ツォー駅からオスト駅までは、Sバーンに乗りました。これは日本のE電(死語)のようなものです。地元民に混じってこういう列車に乗るのは楽しいものですが、やっぱり変な人も乗っています。突然、隣の車両から手に血まみれの薄汚れた包帯を巻いたスキンヘッドの若者が移動してきて、大声で何か演説を始めたのにはびっくり。その後、新聞(機関紙?)のようなものを売っていたみたいでしたが、極右勢力(ネオナチ)か何かだったのかな?
オスト駅というのは、旧東ベルリンの中央駅です。
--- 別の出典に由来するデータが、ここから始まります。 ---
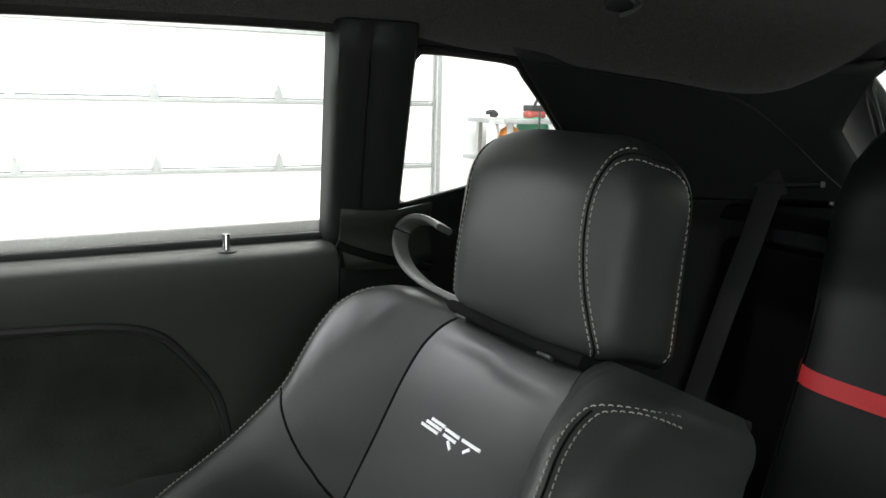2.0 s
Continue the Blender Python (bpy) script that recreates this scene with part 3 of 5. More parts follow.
for cx, cy in ((-1.55, 0.80), (-1.55, -0.964), (1.40, 0.80), (1.40, -0.964)):
    wheel = part("wheel", moved(sweep_bm([(0.30 * math.cos(t), 0.30 * math.sin(t), 0) for t in steps(0, 2 * math.pi, 32)[:-1]], rrect(0.10, 0.22, 0.03), up=(0, 0, 1), closed=True), pose(cx, cy, 0.35, 90)), RUBBER, car, "black tyre")
    part("rim", moved(box_bm((-0.2, -0.2, -0.08), (0.2, 0.2, 0.08), 0.05), pose(cx, cy, 0.35, 90)), DARKSTEEL, wheel)

# outside mirror on the passenger side
OM = pose(-0.32, 0.955, 1.018, 0, 0, 78)
rows = []
for d, k in ((-0.052, 0.93), (-0.060, 0.955), (-0.061, 0.99), (-0.05, 1.02), (-0.02, 1.03), (0.02, 0.98), (0.055, 0.80), (0.075, 0.50), (0.082, 0.12)):
    ring_ = []
    for t in steps(0, 2 * math.pi, 32)[:-1]:
        c, q = math.cos(t), math.sin(t)
        ring_.append(OM @ Vector((0.105 * k * abs(c) ** 0.75 * (1 if c > 0 else -1), d, 0.068 * k * abs(q) ** 0.75 * (1 if q > 0 else -1))))
    rows.append(ring_)
om = part("door_mirror", grid_bm(rows, close=True), PAINT, car, "black rounded outside mirror housing")
part("mirror_glass", slab_bm(rrect(0.195, 0.124, 0.055, 6), OM @ pose(0, -0.054, 0, 90, 0, 0), 0.004), MIRROR, om, smooth=False)
part("mirror_foot", sweep_bm(smooth_path([(-0.35, 0.90, 0.975), (-0.36, 0.86, 0.955), (-0.38, 0.80, 0.945)], 4), rrect(0.07, 0.04, 0.015)), PAINT, om)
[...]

いくら旧東側といえ、ここだって長距離列車の発着駅なのだからそれなりの設備があるだろうと期待していたのに、何もありませんでした。駅から一歩外に出ると駅前は暗く、ビルの明かりは消え、道の反対側に小さな売店と公衆電話、クレジットカードのキャッシュコーナーがあるだけ。ポツン、ポツンと立っている街灯の周りには、若者の集団がたむろしています。ここで当面必要な現金を下ろすつもりでいたのですが、こんなところで金を下ろしているところを見られたら、いつ襲われても不思議じゃないような雰囲気。さすがに怖かったので必要最小限の現金を下ろし、慌てて駅構内に戻りました。でも、駅の中もガランとしていて、ちょっと怖そうなスキンヘッドの兄ちゃんがいたりしましたが。
(写真:Berlin Ostbahnhof 左下の兄ちゃん、怖い…)
今夜の宿は、シティナイトラインというホテル列車です。日本の代理店の手違いでコンフォートを頼むはずだったのがデラックスになってしまったんだけど、結果的にはそれで正解でした。デラックスの部屋は広々していて、ベッドとは別にテーブル&椅子があり、天窓からは星空が見え、トイレやシャワーまでついています。乗車すると車掌さんがウェルカムドリンクを持ってきてくれました。赤・白ワイン、シャンパンのどれがいいと聞かれたので白ワインを頼んだのですが、さすがドイツワイン。とてもおいしかった。
(写真:CityNightLine 1等室内)
もの珍しさから、早速シャワーを使ってみました。さすがにシャワールームは狭くて、立ってるだけで精一杯でしたが、さっぱりして気持ちよかった。列車の中でシャワーが使えるなんて、とても贅沢な気分です。ベッドはもちろんヨーロッパ人向けのサイズになっており、十分な長さで快適な寝心地でした。列車の揺れも思ったよりも全然少なくて、さすがホテル列車を名乗るだけのことはあるなぁと感心しました。
このベッドで朝までぐっすり・・・のはずだったんですが、一日中移動の連続で時差ボケを解消する暇もなかったので、3時頃(日本時間午前10時)には目が覚めてしまいました。その後は窓の外を眺めたり、またベッドでうとうとしたりしているうちに、夜が明けました。